Key benchmark vintages to know: 2012 (warm, concentrated, exceptional structure; 2014) near-perfect autumn, often cited as among the greatest in Oregon history; 2015 (warm and ripe, broader style, generally accessible earlier; 2017) cool and structured, classic Burgundian lean; 2018 (warm, generous, widely acclaimed; 2021) notable for concentration with retained freshness; 2023: early reports widely positive, structured with good acidity.

Oregon wine culture is a factor that floor professionals should understand and communicate. The Willamette Valley is defined by small, family-owned estates, not corporate portfolios. Direct-to-consumer sales, mailing lists, and winery tasting rooms are the primary sales channels for many top producers. The ethos is agricultural, progressive, and sustainability-focused: Oregon was an early leader in sustainable winegrowing and developed one of the first statewide sustainability certifications in the country. Biodynamic and organic farming are more prevalent here than almost anywhere else in America. When a guest asks about the story behind an Oregon wine, the answer is almost always a person, a family, a philosophy; not a corporate brand.

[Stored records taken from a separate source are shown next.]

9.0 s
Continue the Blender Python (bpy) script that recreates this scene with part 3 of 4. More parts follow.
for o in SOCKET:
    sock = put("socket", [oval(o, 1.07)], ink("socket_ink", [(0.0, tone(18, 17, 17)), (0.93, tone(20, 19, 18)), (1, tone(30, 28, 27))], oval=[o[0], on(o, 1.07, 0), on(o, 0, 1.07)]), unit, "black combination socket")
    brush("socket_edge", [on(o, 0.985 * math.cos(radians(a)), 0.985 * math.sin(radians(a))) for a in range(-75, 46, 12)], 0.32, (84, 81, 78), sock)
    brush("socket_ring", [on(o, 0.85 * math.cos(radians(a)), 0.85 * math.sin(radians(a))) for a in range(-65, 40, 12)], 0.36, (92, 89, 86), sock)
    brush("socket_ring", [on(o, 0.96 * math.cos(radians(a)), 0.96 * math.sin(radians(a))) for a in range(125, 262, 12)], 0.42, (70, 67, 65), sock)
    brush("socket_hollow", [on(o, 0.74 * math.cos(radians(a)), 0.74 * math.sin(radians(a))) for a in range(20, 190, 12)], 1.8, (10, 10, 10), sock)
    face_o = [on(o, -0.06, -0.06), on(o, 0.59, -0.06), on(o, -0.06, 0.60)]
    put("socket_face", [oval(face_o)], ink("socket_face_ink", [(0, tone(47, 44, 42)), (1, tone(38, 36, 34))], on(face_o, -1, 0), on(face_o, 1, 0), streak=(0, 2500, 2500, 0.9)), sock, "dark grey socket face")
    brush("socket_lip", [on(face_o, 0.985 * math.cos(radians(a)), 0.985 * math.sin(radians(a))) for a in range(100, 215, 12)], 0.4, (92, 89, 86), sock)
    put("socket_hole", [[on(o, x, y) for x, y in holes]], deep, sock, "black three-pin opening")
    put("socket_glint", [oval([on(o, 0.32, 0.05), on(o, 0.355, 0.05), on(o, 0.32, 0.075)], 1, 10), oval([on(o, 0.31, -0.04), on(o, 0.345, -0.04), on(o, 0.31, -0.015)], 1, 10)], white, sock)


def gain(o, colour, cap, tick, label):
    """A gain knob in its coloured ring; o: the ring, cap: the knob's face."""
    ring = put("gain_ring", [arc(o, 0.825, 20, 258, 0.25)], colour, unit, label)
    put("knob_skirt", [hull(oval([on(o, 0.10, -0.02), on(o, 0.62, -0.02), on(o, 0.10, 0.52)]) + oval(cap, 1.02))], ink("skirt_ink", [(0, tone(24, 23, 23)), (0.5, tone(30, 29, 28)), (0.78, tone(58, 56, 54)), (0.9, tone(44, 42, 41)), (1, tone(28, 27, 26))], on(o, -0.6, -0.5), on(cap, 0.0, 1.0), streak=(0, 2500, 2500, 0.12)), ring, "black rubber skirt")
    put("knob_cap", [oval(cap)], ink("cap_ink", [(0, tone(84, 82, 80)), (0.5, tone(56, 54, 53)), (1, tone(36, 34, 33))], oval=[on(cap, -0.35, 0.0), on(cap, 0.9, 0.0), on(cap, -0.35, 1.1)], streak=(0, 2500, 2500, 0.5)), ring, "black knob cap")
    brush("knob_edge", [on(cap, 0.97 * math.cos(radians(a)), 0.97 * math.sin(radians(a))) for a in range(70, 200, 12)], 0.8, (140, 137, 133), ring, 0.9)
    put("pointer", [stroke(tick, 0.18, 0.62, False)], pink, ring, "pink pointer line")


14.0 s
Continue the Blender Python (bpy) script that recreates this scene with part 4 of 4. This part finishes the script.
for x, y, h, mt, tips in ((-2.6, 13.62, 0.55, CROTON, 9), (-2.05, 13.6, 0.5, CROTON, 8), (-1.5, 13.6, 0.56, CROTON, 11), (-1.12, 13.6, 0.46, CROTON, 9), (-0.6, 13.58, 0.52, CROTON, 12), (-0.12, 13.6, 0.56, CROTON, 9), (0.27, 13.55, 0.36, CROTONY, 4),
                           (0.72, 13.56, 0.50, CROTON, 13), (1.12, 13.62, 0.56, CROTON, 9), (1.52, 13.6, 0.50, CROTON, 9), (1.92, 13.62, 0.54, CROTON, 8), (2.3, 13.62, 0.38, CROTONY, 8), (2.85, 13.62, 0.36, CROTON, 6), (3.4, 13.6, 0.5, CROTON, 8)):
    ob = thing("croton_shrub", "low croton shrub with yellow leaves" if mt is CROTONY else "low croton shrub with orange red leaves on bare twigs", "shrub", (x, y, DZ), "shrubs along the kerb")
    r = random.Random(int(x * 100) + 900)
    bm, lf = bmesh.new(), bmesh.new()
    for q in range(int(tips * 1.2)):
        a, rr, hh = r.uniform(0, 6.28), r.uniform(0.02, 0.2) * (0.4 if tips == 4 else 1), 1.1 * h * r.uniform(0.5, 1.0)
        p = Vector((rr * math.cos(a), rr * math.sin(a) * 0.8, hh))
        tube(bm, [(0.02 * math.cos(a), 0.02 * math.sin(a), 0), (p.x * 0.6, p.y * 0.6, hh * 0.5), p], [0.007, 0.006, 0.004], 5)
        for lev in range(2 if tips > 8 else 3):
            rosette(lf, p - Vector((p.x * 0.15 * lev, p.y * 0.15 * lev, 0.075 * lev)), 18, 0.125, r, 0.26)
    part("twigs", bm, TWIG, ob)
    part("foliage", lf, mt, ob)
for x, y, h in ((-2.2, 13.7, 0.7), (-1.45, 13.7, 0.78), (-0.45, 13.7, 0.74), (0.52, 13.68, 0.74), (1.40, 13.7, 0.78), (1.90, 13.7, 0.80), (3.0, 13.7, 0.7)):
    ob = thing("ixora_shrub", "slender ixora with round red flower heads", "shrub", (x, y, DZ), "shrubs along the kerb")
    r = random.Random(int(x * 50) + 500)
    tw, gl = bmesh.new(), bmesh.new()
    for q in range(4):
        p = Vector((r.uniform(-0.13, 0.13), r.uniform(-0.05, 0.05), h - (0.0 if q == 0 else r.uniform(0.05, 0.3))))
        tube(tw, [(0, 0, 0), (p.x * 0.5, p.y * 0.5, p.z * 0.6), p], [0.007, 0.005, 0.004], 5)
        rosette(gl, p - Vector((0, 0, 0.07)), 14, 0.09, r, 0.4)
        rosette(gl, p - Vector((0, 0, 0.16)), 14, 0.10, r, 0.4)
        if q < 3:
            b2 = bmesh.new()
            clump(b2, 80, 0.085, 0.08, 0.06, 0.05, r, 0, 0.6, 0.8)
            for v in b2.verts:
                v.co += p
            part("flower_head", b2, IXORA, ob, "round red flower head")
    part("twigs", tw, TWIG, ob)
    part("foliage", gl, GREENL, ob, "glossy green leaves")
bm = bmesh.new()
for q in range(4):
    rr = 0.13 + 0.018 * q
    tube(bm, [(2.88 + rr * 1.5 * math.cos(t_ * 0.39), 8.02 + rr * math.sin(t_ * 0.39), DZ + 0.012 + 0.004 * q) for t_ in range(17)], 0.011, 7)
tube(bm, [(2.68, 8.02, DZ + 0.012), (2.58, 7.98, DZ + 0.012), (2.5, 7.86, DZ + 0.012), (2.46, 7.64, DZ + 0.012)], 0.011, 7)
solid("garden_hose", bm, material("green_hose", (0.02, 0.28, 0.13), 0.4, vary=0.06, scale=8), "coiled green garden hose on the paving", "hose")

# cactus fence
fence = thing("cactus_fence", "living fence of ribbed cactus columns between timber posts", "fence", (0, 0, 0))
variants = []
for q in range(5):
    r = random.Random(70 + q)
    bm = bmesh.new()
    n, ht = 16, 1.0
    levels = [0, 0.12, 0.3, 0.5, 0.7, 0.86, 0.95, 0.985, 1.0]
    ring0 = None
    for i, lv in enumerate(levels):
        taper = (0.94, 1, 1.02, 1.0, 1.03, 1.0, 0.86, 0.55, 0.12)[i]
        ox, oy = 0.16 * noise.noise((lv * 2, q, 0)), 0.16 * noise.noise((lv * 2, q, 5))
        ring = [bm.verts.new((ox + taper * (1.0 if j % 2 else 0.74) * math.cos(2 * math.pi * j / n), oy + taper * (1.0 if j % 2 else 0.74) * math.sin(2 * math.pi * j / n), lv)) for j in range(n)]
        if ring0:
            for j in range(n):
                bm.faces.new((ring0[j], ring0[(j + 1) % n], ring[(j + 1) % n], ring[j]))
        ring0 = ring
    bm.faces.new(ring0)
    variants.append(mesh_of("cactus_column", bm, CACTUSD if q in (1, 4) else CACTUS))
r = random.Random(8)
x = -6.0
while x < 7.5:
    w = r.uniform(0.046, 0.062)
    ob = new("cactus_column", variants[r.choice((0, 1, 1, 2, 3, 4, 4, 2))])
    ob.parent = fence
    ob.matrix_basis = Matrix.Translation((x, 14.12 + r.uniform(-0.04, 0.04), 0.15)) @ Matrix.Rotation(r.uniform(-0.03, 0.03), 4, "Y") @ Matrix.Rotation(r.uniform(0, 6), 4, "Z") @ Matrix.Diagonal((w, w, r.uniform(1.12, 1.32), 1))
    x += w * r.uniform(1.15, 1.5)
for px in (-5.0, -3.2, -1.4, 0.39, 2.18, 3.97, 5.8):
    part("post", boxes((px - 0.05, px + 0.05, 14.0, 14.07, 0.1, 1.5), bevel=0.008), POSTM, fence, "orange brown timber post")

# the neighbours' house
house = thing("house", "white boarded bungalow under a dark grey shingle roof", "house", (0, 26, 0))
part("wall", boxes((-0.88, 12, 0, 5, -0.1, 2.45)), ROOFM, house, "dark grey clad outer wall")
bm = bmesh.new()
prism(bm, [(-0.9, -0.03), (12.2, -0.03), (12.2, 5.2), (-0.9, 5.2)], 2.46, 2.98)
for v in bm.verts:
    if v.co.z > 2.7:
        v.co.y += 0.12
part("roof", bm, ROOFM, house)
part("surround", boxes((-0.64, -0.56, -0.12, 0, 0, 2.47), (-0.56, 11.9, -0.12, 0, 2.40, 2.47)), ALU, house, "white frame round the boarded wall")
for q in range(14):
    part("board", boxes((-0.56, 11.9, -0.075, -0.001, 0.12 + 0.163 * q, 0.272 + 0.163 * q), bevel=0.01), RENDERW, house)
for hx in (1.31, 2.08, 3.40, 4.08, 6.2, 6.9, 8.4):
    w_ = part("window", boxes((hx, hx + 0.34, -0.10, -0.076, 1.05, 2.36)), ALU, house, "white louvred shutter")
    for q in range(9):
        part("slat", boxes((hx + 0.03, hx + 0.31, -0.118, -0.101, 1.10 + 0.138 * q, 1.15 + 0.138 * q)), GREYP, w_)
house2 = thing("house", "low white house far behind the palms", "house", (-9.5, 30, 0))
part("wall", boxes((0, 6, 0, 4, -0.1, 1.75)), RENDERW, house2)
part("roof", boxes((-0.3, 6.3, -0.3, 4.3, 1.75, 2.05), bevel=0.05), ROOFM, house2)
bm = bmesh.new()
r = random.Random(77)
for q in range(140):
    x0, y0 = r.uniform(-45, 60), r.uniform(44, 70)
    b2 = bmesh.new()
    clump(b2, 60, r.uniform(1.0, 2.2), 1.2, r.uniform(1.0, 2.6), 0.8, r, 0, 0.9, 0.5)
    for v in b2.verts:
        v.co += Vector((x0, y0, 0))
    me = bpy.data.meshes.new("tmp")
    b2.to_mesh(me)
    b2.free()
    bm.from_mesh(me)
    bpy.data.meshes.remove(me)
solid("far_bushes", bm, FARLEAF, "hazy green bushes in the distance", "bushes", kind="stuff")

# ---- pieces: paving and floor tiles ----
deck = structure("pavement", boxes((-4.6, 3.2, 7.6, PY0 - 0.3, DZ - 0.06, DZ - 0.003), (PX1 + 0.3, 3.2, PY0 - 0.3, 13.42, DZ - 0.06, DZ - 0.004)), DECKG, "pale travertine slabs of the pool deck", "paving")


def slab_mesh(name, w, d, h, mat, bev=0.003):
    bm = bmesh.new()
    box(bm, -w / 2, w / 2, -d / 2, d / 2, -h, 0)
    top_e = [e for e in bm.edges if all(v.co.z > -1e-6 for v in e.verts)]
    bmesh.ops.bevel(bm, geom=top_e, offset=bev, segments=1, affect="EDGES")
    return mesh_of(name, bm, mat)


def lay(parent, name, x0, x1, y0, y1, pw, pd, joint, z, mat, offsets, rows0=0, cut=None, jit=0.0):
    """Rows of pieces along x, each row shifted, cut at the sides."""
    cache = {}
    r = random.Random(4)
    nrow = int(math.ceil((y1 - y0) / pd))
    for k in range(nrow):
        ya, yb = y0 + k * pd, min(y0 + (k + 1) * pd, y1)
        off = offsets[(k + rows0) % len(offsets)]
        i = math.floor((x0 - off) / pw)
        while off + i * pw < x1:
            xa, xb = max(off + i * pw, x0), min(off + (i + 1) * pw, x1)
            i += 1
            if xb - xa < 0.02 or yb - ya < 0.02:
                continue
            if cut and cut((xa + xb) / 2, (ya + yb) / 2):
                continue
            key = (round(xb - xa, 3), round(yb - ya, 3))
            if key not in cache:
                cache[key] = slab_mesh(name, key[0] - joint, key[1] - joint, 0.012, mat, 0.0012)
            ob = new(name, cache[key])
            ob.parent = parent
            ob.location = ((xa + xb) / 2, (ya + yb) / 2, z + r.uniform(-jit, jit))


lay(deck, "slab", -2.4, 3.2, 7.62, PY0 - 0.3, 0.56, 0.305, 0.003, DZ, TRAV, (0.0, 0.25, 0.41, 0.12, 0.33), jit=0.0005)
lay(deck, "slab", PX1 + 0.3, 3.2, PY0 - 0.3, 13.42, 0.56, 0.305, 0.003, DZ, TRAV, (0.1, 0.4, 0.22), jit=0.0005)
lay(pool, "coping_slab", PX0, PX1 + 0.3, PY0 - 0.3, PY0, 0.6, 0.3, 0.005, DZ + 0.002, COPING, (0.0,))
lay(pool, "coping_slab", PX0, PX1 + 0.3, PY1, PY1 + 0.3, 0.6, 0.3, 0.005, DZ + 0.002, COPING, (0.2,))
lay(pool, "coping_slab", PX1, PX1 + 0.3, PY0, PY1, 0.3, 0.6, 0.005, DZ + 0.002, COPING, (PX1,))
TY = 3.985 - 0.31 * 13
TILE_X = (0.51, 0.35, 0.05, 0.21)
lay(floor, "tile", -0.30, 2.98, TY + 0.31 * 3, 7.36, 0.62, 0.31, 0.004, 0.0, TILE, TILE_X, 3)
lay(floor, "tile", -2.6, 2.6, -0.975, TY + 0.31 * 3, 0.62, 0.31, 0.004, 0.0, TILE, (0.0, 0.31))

That narrative sells itself.

Pro Tip: Position Oregon Pinot Noir as the domestic option for guests who love Burgundy but face sticker shock: "If you love Burgundy, Oregon is where I'd steer you on the domestic side. Same philosophy (cool climate, single vineyard, minimal intervention) but more approachable price points for equivalent quality, and the vintages on our list right now are exceptional." Pair this with a brief vintage note and a specific vineyard name if you have it. The combination of philosophy, geography, and specific production story is the formula that converts a guest into a table order.